Here's a look at African American people and issues making headlines throughout the country.
Major progress toward the creation of the new Martin Luther King Jr. Community Hospital occurred recently when the MLK hospital board named Dr. Elaine Batchlor as the institution's new chief executive officer. Now as the hospital, still under construction, is built, Batchlor will begin to assemble its staff--physicians, personnel and also oversee the equipping of the new facility. Scheduled for completion in 2014, the hospital will have 130 beds, including a 21-bed emergency department and a critical-care unit. It also will provide a range of healthcare and social services. Batchlor, a doctor of internal medicine and rheumatology, previously served as chief medical officer for L.A. Care, the largest public health plan in the United States.
District of Columbia
A new class is opening up its doors to teach Hip Hop as an after-school activity. A Plus Kids, a nonprofit agency, has added the curriculum to a variety of other courses that include radio broadcasting, music, dance, acting, fashion and photography. The multi-faceted music and arts school, which also has a Spanish division, is designed to cultivate young talent for a future in the entertainment industry. The class, taught by renown Hip Hop historian and Rap artist Sean XLG, teaches kids, teens and young adults how to rap. The class begins with an overview of Hip Hop history to educate students on how the art form was created. "In learning the origins, students will develop an appreciation and respect for the craft and the pioneers who developed Hip Hop culture," stated Sean XLG. The class will focus on the disciplines of songwriting, vocal performance and recording.
The Georgia and North Carolina State Conferences of the NAACP, in conjunction with the NAACP recently held a press conference and rally to demand justice for John McNeil, an African American man who was sentenced to life in prison for defending his family and himself at his home. NAACP National President Benjamin Todd Jealous, along with NAACP State Conference presidents Edward Dubose (Ga.) and William Barber (N.C.) recently visited with McNeil in prison. In 2006, McNeil returned to his home to protect his son from Brian Epp, an armed trespasser on his property. After calling the police and firing a warning shot into the ground as Epp approached him near the backdoor of his home, McNeil shot and killed Epp, who was White. Despite the investigating officers' conclusion that McNeil did not commit a crime, 274 days later the Cobb County district attorney charged McNeil with murder regardless of the "Castle Doctrine" that gives property owners the right to protect themselves with a weapon, without a duty to retreat, if they feel threatened on their own property. McNeil was convicted and sentenced to life in prison.
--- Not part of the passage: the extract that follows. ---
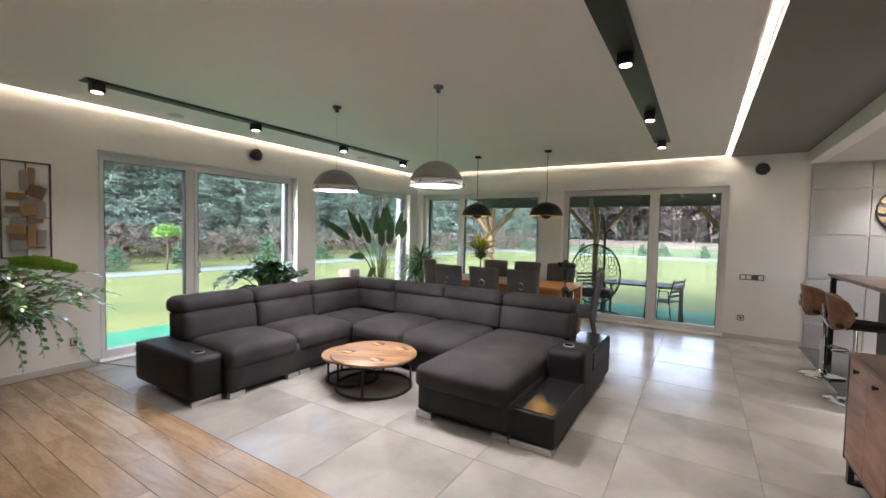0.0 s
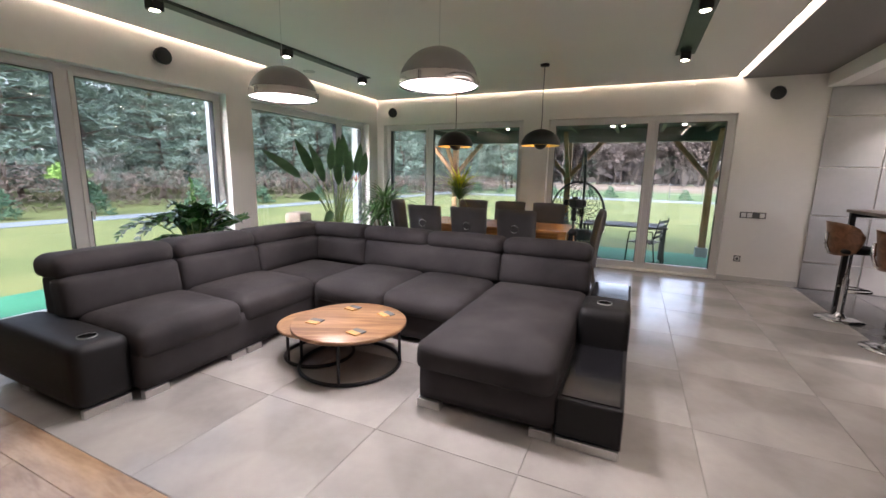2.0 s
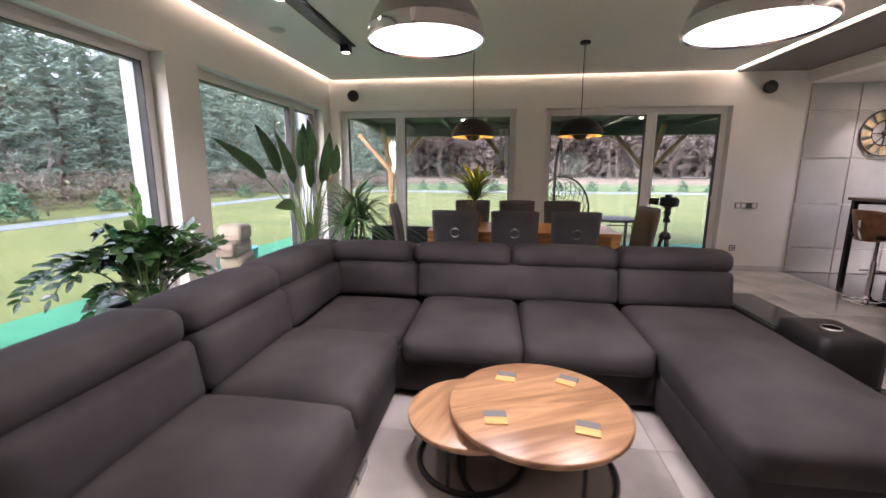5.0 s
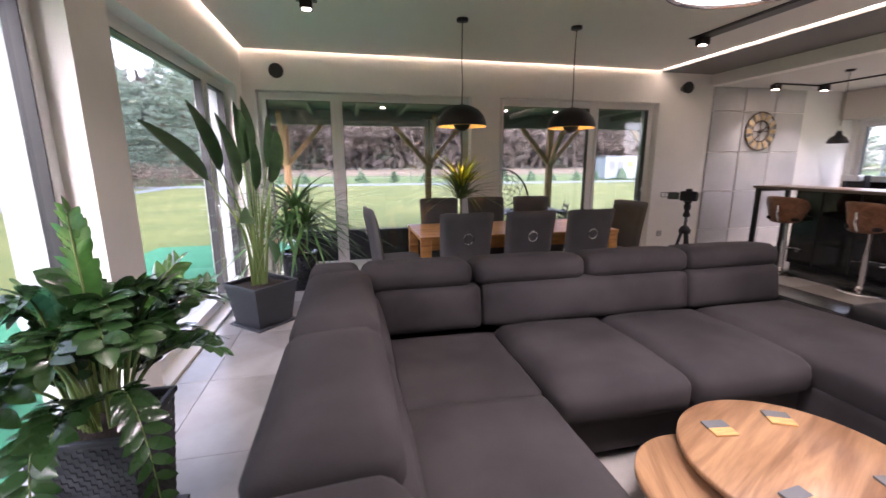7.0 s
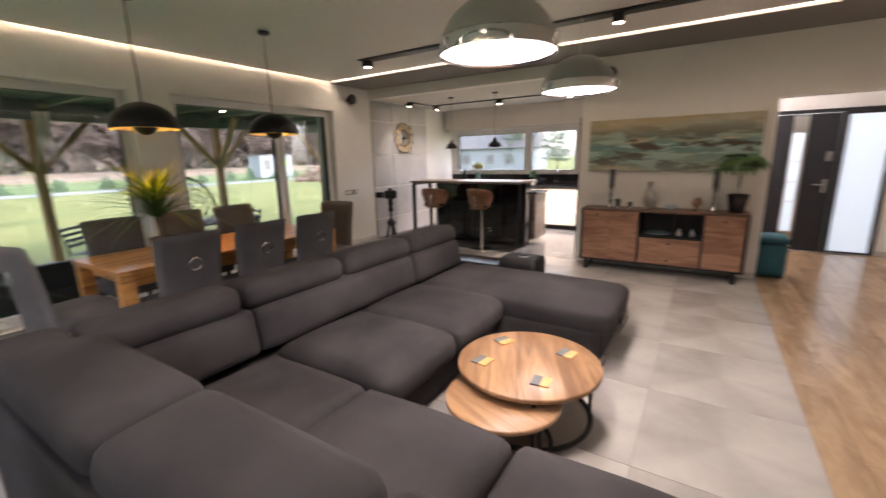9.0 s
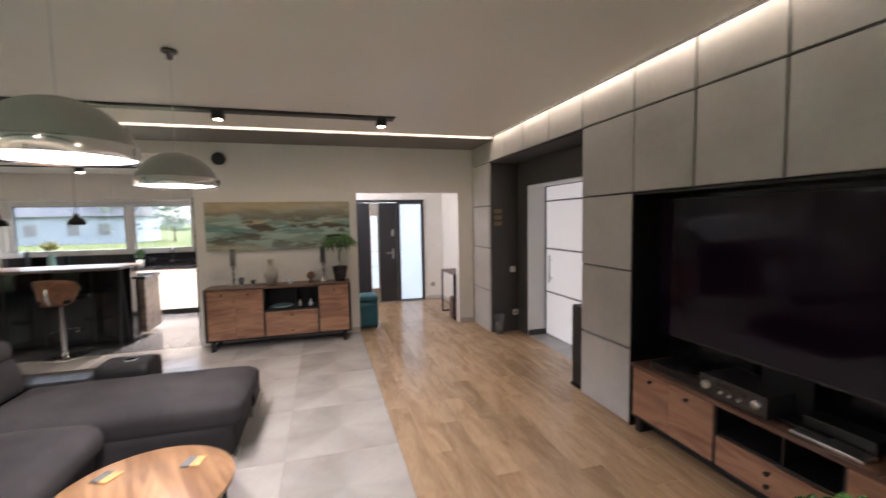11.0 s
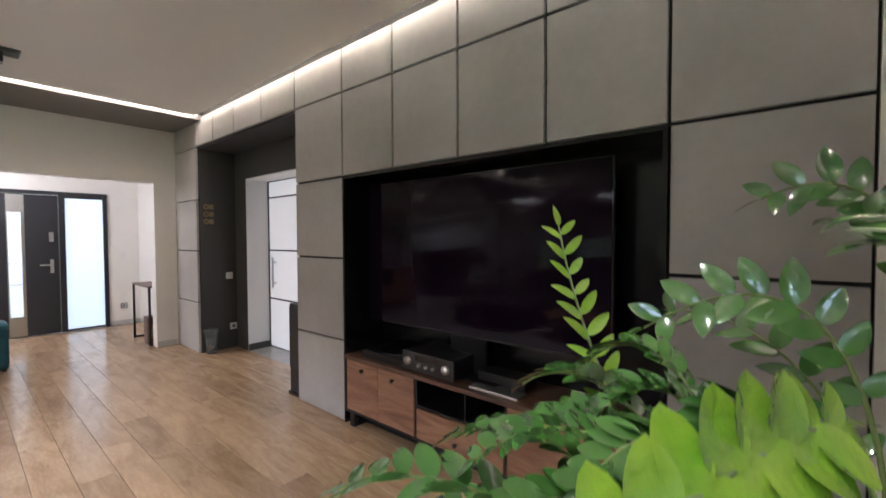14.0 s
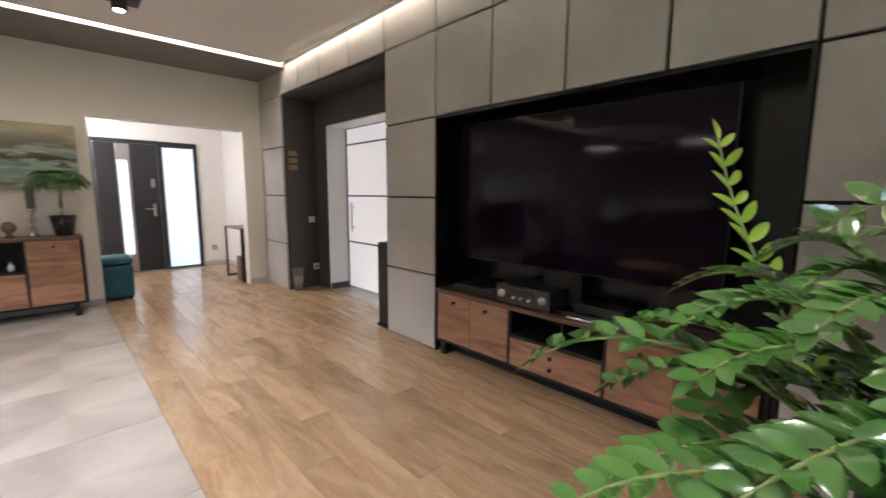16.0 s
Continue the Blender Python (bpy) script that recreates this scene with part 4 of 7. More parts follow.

Fifth Third Bank Chicago and the DuSable Museum of African American History will host an exclusive free showing of a one-hour documentary entitled "Whatever Happened to Idlewild?" on Sunday, Sept. 23, at the DuSable Museum in Chicago. From the 1930s through the 1960s, Idlewild was considered to be the Black mecca for African Americans. In this time of strict racial segregation, people wanted the opportunity for recreational pursuits in a setting far removed from racism and discrimination in the cities. Idlewild was one of only a few resorts in the country where African Americans were allowed to vacation and purchase property before this discrimination became illegal in 1964. This story is told by the people who actually lived it and experienced the delight of seeing up-close-and-personal some of the greatest African American entertainers of the time, including Count Basie, Duke Ellington, Sarah Vaughan, Cab Calloway, Louis Armstrong, Dinah Washington, B.B. King, Aretha Franklin, and others.